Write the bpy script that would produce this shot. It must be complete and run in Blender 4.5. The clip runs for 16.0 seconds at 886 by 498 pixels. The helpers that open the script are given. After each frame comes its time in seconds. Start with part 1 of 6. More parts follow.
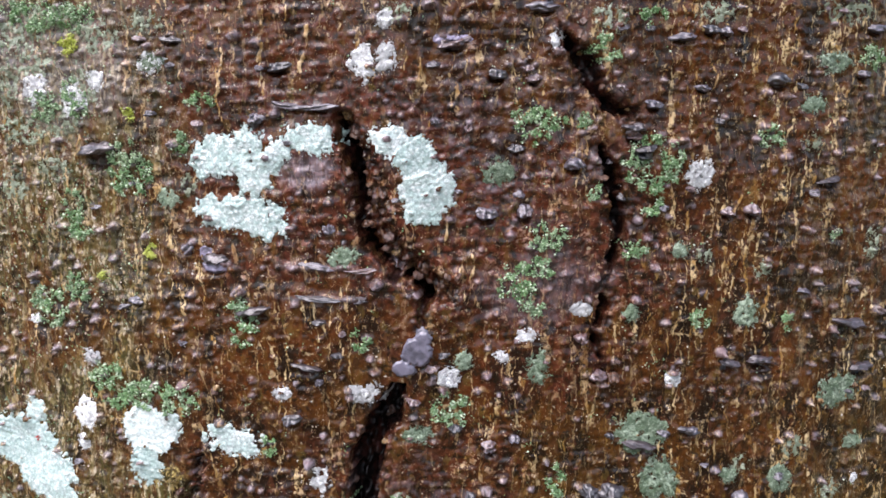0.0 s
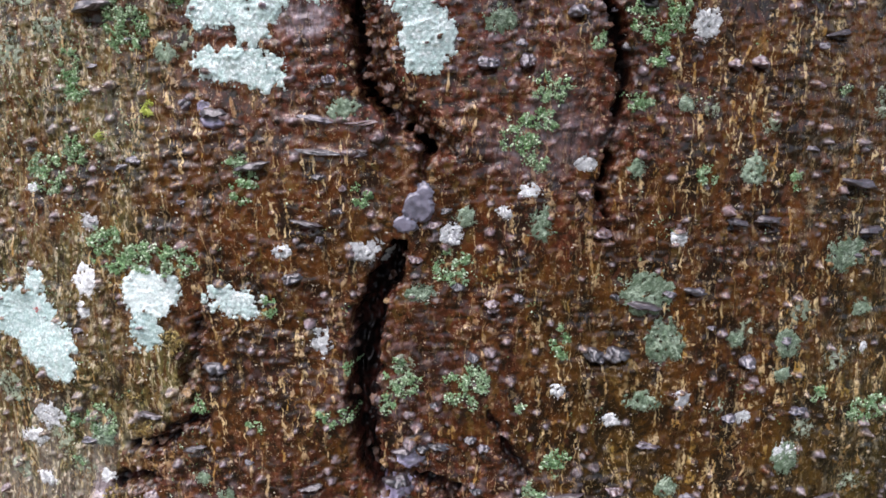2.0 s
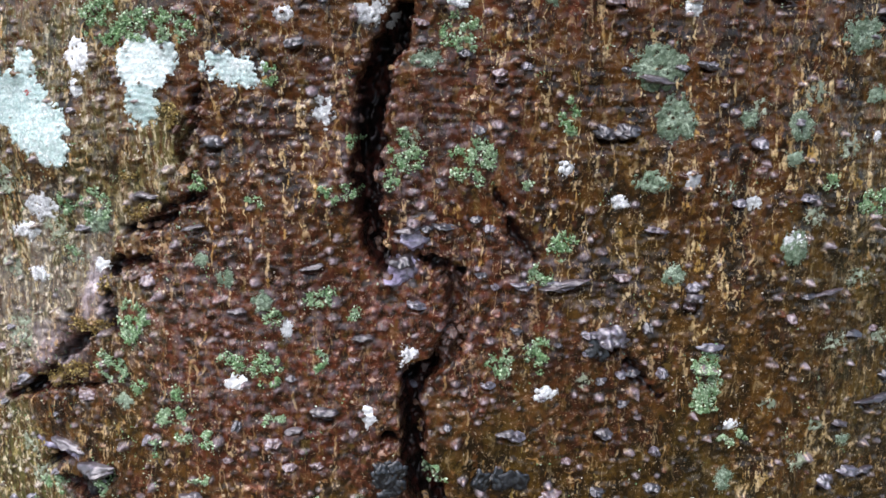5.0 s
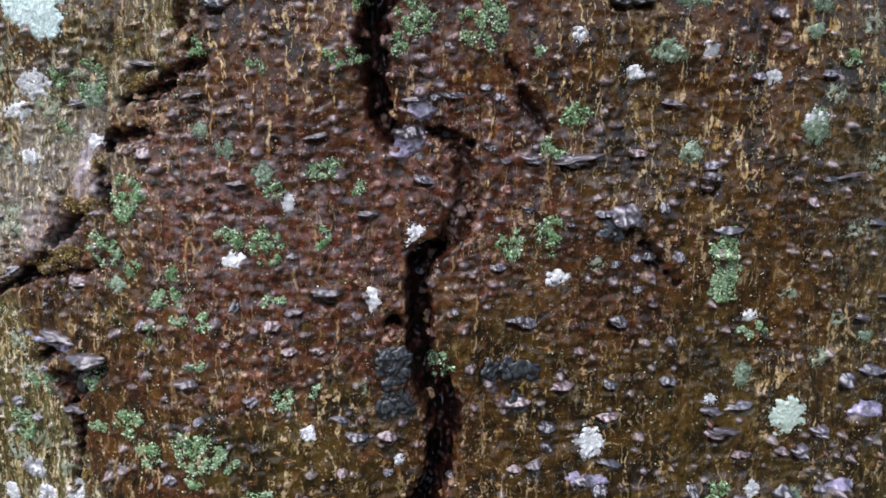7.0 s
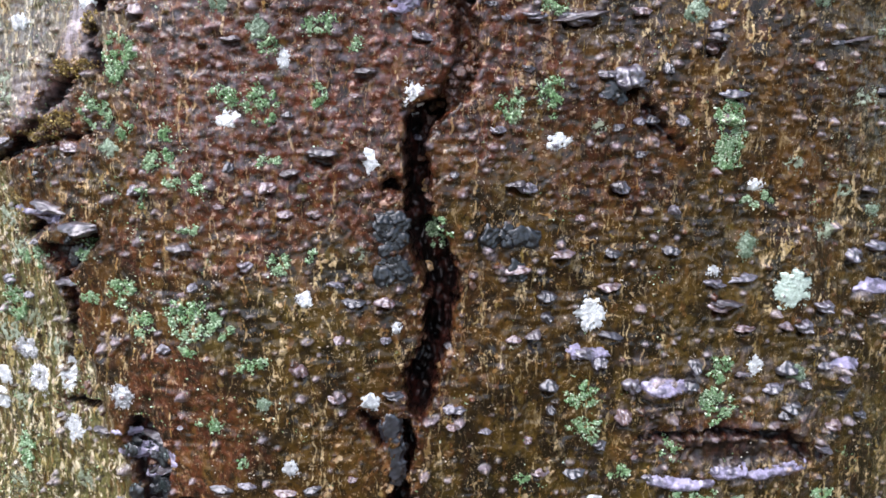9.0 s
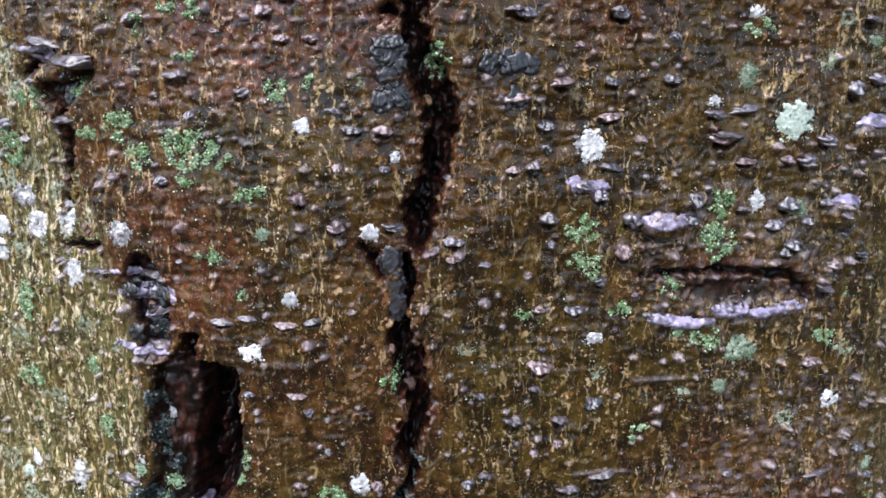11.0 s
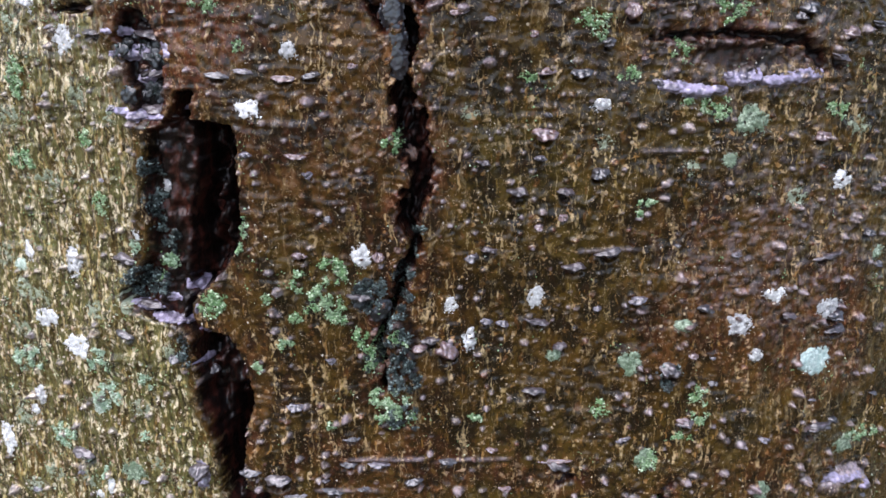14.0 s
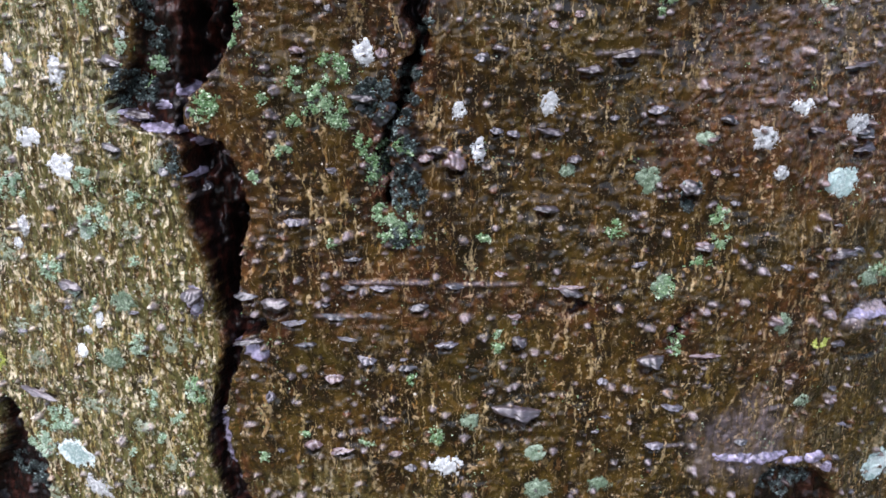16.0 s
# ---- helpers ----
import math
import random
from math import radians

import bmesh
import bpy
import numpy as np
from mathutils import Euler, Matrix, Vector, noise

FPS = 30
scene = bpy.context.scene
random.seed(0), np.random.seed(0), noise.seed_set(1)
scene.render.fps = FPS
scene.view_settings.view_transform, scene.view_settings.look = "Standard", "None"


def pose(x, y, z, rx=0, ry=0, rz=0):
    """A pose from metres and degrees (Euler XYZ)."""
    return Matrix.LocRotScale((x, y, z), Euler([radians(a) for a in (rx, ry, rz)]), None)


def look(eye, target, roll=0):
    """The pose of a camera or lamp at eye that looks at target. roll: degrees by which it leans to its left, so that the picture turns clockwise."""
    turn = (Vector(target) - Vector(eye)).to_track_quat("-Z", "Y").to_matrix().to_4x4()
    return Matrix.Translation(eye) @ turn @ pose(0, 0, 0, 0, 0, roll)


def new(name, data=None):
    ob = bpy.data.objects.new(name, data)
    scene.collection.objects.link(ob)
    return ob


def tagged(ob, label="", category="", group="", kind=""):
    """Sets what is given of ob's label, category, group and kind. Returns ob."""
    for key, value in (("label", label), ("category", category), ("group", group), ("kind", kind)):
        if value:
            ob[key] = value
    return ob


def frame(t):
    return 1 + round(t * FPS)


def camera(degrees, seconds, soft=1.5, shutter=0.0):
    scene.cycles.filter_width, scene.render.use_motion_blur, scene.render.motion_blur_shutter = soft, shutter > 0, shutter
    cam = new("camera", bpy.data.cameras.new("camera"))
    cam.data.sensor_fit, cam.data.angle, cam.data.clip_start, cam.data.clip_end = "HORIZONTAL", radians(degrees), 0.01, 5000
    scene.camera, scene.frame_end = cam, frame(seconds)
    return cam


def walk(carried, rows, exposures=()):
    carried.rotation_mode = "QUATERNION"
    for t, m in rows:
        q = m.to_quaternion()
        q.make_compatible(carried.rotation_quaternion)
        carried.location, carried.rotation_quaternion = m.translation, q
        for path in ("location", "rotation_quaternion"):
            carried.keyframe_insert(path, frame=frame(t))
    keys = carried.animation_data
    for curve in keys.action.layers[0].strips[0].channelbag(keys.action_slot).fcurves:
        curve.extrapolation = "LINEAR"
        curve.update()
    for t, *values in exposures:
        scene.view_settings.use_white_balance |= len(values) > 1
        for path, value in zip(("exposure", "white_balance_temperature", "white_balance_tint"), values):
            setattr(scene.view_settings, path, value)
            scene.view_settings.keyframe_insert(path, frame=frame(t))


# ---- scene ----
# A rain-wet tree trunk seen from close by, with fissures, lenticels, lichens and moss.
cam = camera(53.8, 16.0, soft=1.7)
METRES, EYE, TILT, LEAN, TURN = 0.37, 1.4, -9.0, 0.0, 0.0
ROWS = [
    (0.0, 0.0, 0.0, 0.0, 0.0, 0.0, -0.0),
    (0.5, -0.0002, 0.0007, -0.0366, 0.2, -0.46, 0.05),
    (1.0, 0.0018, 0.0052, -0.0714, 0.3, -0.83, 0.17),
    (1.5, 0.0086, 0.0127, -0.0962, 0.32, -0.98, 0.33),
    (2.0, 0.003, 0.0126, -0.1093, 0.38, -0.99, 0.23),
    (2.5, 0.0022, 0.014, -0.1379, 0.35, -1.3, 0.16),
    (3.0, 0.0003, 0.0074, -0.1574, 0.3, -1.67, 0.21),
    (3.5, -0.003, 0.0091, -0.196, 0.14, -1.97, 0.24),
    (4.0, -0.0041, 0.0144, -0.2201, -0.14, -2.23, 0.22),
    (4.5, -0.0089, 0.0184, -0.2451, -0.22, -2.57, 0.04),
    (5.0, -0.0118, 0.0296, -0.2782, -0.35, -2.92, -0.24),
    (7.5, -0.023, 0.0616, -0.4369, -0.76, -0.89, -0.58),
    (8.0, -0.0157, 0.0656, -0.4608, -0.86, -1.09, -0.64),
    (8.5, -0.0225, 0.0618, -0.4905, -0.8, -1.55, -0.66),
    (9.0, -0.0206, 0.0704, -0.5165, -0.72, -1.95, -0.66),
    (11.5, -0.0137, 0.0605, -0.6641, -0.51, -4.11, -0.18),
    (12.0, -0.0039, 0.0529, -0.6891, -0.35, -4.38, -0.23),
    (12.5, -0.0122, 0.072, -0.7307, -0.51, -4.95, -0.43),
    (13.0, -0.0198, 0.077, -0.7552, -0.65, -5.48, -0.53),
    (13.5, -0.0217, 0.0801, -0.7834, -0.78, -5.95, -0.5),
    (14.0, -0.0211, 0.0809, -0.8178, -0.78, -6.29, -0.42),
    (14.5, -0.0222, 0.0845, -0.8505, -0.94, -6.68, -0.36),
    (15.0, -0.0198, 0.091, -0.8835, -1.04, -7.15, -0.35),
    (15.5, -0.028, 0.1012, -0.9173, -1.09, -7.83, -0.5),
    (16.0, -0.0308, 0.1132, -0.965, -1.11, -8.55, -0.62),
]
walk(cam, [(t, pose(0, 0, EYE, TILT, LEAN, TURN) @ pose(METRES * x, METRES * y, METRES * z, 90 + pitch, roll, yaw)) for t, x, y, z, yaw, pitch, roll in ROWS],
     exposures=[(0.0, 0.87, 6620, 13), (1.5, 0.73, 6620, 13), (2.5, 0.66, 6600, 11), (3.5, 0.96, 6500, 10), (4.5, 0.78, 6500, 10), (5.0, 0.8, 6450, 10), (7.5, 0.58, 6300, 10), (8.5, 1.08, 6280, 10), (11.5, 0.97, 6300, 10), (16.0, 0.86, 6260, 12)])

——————

Direction ▸
Nothing but the lines from the line that contains "import bmesh" through the line that contains "turn = (Vector(target)" should be given again, each exactly as it stands, both ends included.

Exercise result ▸
import bmesh
import bpy
import numpy as np
from mathutils import Euler, Matrix, Vector, noise

FPS = 30
scene = bpy.context.scene
random.seed(0), np.random.seed(0), noise.seed_set(1)
scene.render.fps = FPS
scene.view_settings.view_transform, scene.view_settings.look = "Standard", "None"


def pose(x, y, z, rx=0, ry=0, rz=0):
    """A pose from metres and degrees (Euler XYZ)."""
    return Matrix.LocRotScale((x, y, z), Euler([radians(a) for a in (rx, ry, rz)]), None)


def look(eye, target, roll=0):
    """The pose of a camera or lamp at eye that looks at target. roll: degrees by which it leans to its left, so that the picture turns clockwise."""
    turn = (Vector(target) - Vector(eye)).to_track_quat("-Z", "Y").to_matrix().to_4x4()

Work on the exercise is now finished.